Search the material below for the string "half" and list each line that holds it.
start
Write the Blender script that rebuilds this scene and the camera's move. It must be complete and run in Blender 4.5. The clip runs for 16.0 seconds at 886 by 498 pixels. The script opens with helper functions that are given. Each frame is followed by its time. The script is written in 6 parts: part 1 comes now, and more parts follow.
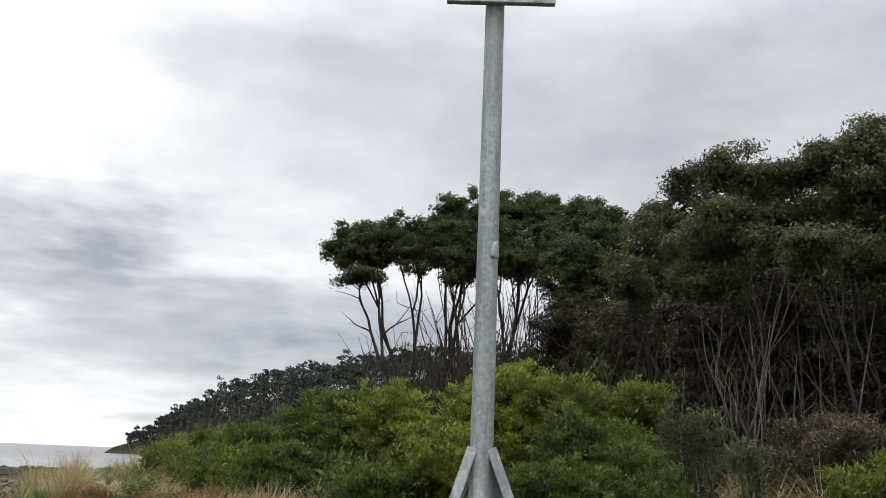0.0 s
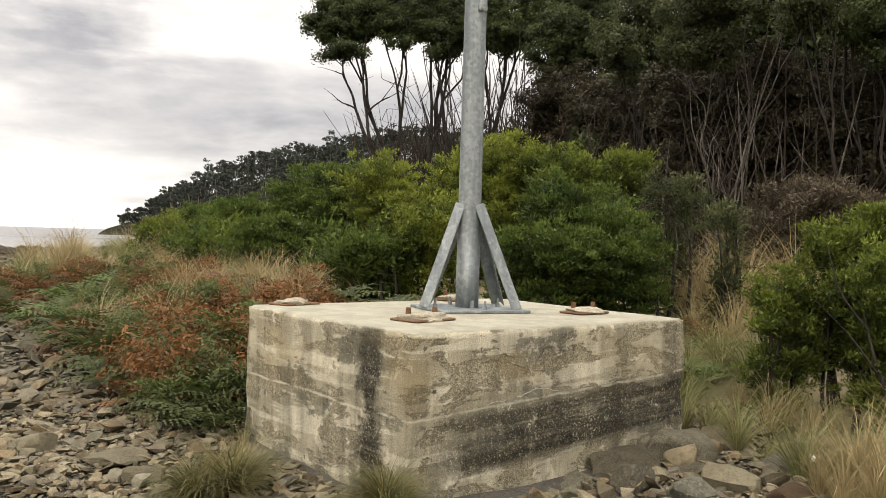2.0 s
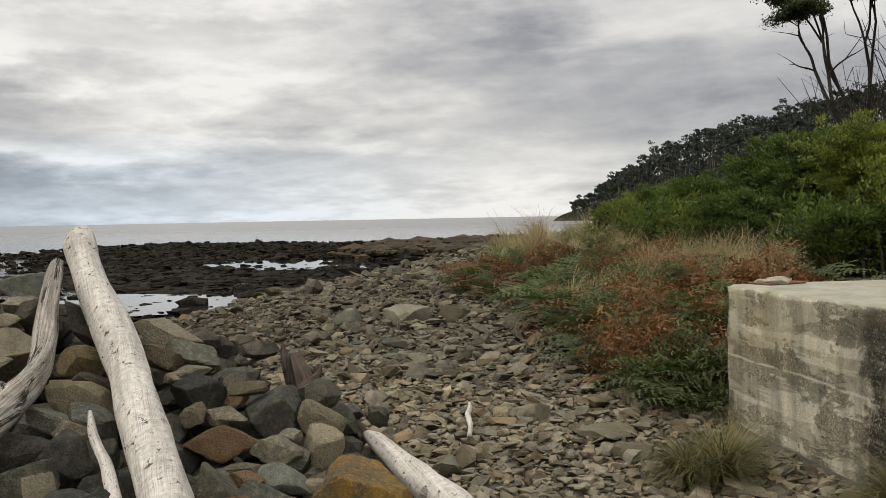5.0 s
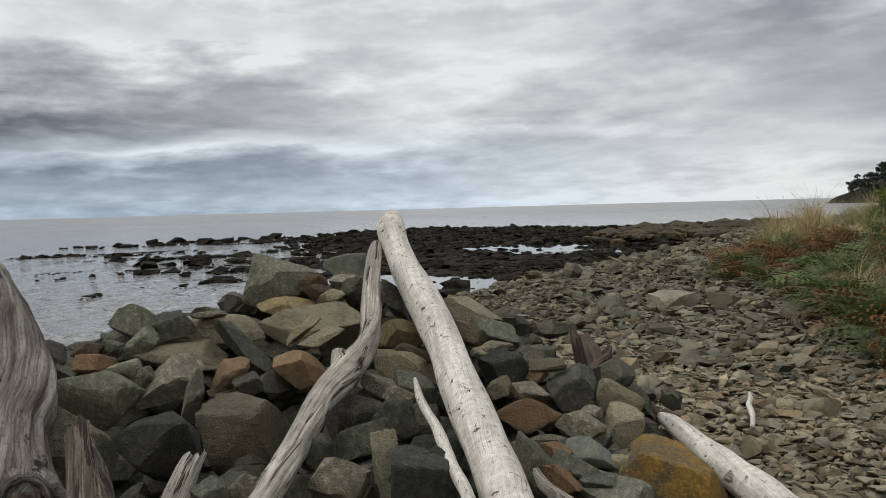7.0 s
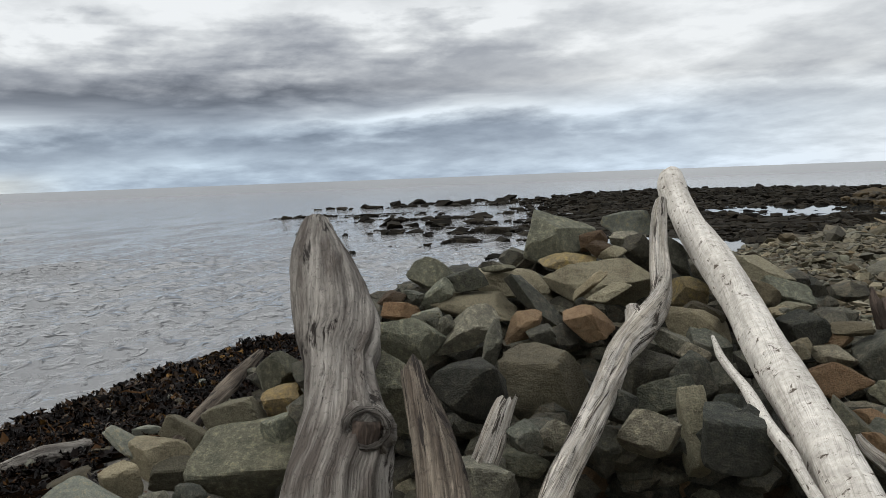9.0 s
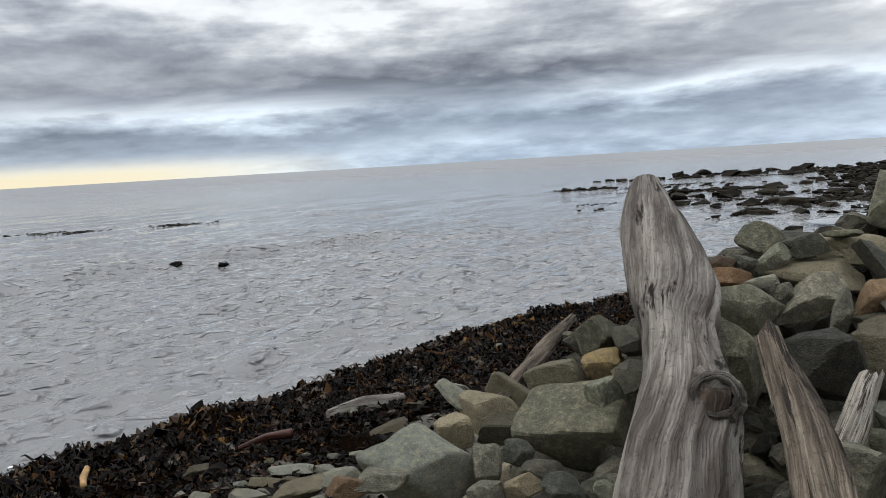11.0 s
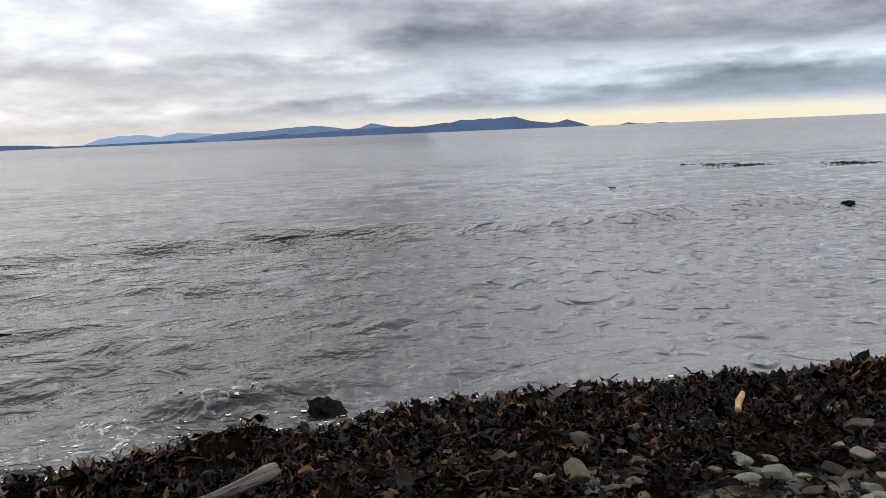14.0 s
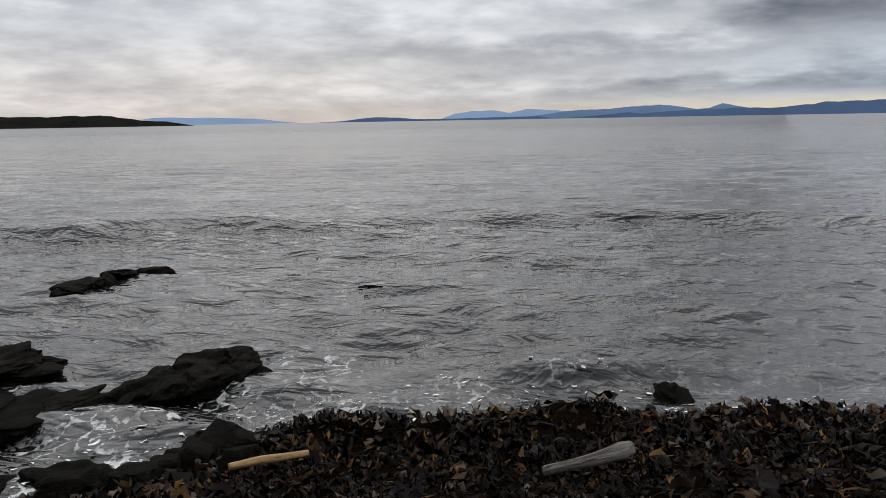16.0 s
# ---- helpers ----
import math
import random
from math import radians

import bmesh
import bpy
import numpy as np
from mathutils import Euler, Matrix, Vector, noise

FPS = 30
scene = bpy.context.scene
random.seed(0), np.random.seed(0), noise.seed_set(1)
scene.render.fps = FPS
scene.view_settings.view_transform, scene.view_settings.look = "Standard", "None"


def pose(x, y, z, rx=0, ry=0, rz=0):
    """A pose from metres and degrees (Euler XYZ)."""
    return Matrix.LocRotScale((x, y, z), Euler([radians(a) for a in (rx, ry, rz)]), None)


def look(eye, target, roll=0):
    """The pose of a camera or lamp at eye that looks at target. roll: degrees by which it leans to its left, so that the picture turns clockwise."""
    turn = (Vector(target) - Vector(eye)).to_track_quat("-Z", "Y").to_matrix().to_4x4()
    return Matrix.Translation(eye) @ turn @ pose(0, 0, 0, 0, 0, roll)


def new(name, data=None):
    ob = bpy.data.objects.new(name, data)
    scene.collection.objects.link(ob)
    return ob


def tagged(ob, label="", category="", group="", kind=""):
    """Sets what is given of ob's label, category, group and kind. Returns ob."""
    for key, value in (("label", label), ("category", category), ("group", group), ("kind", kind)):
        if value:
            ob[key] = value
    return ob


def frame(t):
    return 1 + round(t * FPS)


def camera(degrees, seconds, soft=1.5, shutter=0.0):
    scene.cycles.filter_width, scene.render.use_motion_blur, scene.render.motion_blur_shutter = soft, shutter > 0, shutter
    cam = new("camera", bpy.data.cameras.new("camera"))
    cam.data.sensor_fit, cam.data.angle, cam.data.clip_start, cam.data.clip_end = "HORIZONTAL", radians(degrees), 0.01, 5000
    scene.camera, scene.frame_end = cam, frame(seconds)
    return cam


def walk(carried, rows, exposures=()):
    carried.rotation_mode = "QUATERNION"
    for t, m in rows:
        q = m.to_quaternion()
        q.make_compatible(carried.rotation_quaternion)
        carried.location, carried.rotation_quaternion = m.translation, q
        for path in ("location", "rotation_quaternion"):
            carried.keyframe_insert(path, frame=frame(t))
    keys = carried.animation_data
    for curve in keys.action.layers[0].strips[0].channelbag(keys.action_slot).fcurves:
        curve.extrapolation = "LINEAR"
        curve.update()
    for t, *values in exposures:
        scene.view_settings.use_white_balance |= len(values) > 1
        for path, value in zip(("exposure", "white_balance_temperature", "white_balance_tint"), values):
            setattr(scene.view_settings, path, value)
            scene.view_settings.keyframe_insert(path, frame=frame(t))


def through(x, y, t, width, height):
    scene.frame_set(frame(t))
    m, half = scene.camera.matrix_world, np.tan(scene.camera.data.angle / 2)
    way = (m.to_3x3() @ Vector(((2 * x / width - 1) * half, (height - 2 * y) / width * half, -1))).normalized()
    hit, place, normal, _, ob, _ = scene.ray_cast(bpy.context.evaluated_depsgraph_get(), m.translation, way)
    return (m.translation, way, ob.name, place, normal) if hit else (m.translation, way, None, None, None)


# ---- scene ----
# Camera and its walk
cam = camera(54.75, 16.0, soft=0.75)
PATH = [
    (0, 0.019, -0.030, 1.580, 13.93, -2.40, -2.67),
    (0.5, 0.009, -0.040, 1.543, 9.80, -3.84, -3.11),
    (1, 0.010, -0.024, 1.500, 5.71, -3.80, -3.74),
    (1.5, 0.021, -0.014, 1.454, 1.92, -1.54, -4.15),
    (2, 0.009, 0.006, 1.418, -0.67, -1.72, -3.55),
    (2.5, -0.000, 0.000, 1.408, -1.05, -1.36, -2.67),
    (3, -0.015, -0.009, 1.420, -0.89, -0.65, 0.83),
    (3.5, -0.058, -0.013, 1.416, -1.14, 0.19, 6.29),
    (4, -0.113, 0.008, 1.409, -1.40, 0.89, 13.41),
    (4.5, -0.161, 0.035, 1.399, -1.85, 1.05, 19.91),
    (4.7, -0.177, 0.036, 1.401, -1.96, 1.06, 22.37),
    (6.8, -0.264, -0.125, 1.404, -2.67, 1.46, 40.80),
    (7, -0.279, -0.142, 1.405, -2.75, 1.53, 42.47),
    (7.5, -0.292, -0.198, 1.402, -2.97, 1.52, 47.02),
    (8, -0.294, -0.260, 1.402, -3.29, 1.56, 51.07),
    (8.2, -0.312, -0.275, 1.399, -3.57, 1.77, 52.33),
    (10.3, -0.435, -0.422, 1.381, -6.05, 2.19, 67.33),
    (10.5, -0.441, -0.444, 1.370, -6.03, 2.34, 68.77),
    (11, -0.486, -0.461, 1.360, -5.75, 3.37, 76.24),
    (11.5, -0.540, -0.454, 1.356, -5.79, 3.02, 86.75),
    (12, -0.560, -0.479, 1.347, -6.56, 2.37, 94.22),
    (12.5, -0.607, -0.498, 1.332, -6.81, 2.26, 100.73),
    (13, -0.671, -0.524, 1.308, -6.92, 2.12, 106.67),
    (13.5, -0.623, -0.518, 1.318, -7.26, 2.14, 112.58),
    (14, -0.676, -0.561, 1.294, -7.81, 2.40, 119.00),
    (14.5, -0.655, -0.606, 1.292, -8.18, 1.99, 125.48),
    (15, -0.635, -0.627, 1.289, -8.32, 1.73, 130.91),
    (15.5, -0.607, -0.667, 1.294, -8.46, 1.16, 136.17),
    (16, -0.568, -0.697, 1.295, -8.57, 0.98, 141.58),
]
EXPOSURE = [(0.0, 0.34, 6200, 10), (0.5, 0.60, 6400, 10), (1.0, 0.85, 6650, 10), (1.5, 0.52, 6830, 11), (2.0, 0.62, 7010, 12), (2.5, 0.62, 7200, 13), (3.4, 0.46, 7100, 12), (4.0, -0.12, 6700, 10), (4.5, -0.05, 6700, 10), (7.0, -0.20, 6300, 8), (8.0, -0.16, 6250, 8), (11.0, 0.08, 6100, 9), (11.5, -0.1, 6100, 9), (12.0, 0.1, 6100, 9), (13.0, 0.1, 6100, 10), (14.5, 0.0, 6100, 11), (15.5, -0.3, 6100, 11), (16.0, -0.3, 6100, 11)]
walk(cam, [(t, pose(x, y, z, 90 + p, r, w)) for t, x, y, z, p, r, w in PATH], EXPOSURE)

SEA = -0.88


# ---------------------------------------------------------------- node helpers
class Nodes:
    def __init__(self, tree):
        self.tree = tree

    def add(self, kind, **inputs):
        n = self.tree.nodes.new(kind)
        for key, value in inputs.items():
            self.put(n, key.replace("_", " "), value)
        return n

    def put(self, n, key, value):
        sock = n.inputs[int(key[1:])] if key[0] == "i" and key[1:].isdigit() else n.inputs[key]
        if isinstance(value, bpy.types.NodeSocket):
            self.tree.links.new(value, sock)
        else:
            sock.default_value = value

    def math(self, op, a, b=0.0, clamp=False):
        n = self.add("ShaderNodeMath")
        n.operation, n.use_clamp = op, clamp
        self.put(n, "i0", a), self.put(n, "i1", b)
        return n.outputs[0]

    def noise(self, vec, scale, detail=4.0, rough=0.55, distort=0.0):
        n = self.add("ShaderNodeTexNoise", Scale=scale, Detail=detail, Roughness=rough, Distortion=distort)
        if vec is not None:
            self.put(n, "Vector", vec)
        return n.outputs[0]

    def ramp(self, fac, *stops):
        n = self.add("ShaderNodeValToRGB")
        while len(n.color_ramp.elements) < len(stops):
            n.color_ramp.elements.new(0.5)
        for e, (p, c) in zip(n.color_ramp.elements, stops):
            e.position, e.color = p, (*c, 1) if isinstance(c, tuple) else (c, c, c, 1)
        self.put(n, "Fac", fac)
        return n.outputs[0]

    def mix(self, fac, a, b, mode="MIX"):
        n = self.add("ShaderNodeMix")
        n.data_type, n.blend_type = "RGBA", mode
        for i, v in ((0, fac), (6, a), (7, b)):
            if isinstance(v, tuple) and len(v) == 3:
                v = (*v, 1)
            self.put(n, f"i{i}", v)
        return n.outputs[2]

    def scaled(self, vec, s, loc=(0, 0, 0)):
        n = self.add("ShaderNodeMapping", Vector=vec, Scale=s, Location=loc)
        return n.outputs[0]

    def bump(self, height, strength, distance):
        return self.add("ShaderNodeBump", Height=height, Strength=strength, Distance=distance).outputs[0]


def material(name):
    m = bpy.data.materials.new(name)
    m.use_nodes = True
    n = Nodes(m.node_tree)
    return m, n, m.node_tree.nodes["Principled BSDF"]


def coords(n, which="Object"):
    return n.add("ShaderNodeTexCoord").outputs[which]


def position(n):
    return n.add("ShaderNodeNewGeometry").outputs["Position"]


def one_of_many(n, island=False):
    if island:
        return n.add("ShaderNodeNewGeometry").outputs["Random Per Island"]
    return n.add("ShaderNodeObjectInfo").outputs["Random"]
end
TASK SOLUTION =
    m, half = scene.camera.matrix_world, np.tan(scene.camera.data.angle / 2)
    way = (m.to_3x3() @ Vector(((2 * x / width - 1) * half, (height - 2 * y) / width * half, -1))).normalized()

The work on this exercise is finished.